*Aim*: Repeat, exactly as written, every line from the one holding "4 of 6. More parts follow." through the one holding "planted(green_b, -21.8, 15.8, 150, 0.85)". Leave out all other lines.

*Listing*:
-- Start --

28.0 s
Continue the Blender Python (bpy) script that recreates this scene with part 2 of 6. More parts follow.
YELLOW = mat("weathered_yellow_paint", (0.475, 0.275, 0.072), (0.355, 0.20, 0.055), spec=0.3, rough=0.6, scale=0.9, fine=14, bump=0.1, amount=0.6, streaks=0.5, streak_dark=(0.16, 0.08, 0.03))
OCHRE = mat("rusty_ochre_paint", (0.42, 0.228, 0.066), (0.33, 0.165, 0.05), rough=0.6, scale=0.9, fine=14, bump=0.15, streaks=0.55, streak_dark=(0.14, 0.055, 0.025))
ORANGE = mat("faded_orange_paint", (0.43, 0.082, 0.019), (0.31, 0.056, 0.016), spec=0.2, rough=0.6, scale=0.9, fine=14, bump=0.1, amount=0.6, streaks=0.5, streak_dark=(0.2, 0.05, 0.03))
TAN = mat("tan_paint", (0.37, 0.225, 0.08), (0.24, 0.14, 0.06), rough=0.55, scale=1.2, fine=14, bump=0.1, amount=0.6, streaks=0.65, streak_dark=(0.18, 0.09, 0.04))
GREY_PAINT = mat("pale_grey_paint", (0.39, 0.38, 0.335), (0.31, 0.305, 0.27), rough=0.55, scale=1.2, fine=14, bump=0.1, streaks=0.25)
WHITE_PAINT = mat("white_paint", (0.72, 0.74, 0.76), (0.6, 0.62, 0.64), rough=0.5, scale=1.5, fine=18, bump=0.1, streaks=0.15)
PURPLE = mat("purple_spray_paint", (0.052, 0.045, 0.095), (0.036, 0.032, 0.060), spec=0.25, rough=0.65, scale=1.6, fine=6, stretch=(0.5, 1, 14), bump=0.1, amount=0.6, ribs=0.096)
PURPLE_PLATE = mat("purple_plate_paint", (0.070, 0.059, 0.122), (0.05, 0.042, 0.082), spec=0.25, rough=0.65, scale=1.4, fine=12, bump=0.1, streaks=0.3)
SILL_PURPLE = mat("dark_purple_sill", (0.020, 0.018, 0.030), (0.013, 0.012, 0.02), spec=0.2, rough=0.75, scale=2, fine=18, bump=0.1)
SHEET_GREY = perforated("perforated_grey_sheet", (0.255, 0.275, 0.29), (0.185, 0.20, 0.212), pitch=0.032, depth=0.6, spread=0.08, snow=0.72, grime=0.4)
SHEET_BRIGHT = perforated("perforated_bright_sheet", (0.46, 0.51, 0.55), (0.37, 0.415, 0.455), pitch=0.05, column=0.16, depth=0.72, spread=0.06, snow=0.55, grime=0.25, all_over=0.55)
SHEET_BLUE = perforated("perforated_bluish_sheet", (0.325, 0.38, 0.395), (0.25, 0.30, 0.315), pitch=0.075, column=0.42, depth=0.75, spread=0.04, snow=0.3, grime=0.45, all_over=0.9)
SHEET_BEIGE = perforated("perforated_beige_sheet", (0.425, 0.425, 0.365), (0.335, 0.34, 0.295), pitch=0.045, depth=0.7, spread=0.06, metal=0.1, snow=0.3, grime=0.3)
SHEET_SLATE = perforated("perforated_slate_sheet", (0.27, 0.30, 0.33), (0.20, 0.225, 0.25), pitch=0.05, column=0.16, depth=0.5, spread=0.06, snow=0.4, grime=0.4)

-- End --
-- Start --

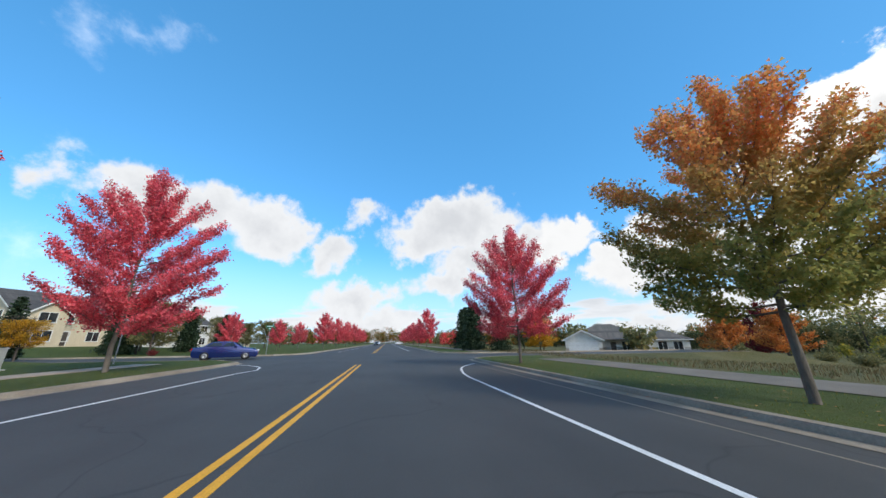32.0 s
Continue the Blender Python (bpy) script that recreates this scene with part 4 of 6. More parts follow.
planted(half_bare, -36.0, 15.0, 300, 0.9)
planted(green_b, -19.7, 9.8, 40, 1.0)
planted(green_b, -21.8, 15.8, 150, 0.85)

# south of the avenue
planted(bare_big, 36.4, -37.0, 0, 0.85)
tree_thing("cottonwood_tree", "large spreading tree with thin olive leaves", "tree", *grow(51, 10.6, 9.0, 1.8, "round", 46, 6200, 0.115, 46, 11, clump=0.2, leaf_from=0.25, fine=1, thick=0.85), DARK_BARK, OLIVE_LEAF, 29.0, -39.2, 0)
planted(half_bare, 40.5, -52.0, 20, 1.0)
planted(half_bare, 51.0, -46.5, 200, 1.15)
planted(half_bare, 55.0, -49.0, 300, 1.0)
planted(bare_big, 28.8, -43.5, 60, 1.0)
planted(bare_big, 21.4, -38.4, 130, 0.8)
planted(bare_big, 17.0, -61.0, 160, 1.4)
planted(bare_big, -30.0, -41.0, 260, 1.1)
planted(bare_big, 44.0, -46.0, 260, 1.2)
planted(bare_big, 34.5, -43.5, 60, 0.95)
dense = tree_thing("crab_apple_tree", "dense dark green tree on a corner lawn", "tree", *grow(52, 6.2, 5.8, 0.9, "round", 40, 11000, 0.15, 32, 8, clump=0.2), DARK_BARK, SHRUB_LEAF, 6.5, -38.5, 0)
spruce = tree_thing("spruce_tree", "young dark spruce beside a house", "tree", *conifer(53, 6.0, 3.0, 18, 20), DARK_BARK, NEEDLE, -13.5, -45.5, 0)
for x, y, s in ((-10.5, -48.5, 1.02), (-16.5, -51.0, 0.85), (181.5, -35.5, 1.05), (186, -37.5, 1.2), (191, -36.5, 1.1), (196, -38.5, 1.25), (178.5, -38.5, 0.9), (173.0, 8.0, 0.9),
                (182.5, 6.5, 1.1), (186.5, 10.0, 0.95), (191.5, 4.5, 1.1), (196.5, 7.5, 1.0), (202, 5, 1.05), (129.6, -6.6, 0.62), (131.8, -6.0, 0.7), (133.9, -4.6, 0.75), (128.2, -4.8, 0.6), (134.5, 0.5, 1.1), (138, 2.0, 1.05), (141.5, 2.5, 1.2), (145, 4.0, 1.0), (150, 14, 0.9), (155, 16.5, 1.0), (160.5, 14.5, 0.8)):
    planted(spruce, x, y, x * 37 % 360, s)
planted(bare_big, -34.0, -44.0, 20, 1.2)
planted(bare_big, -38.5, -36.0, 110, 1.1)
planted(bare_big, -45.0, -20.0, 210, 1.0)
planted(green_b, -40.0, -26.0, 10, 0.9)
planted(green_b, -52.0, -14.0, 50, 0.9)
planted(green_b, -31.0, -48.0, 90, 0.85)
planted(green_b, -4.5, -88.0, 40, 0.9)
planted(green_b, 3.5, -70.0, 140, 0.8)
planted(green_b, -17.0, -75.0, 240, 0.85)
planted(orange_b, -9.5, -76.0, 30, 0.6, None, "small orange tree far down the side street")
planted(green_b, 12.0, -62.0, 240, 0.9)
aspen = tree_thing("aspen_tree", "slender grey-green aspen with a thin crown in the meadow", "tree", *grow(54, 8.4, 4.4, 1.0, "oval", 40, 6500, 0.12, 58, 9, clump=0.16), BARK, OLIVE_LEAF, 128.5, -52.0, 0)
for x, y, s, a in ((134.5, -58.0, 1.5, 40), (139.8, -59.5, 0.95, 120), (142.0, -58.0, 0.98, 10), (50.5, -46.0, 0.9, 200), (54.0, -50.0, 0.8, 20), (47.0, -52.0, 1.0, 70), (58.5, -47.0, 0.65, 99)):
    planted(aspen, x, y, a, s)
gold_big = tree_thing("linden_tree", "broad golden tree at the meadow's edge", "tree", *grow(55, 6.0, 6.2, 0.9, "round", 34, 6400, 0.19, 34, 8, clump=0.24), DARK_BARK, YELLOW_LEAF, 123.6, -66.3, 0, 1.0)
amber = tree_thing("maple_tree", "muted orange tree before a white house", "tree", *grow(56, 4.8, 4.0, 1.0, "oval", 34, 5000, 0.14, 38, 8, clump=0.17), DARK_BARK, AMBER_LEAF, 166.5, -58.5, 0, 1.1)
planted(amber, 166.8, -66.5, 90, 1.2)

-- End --
-- Start --

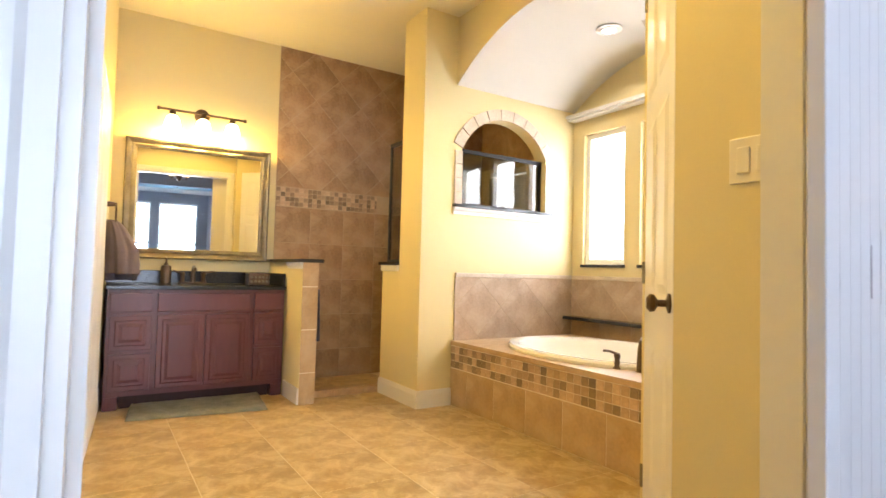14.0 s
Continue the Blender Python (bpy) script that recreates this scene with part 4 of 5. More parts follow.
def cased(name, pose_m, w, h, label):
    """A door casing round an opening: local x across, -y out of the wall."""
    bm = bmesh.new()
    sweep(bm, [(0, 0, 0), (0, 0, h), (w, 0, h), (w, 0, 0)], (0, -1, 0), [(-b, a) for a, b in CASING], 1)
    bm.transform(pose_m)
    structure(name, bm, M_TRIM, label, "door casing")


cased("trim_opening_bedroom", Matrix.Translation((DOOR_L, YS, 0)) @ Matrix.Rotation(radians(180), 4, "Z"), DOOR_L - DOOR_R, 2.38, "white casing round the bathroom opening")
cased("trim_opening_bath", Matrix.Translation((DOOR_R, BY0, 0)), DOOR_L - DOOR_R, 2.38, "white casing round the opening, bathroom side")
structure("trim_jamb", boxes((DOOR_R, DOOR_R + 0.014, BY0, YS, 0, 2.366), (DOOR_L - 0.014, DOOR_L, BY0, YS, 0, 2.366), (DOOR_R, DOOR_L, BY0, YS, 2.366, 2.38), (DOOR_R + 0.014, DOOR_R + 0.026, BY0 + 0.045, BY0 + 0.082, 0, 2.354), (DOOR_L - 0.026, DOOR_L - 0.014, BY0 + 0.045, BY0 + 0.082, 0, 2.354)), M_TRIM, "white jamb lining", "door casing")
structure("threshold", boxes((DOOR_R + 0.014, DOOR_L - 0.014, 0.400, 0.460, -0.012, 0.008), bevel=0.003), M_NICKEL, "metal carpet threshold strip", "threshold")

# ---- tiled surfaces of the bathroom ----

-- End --

*Correct result*:
Continue the Blender Python (bpy) script that recreates this scene with part 4 of 6. More parts follow.
planted(half_bare, -36.0, 15.0, 300, 0.9)
planted(green_b, -19.7, 9.8, 40, 1.0)
planted(green_b, -21.8, 15.8, 150, 0.85)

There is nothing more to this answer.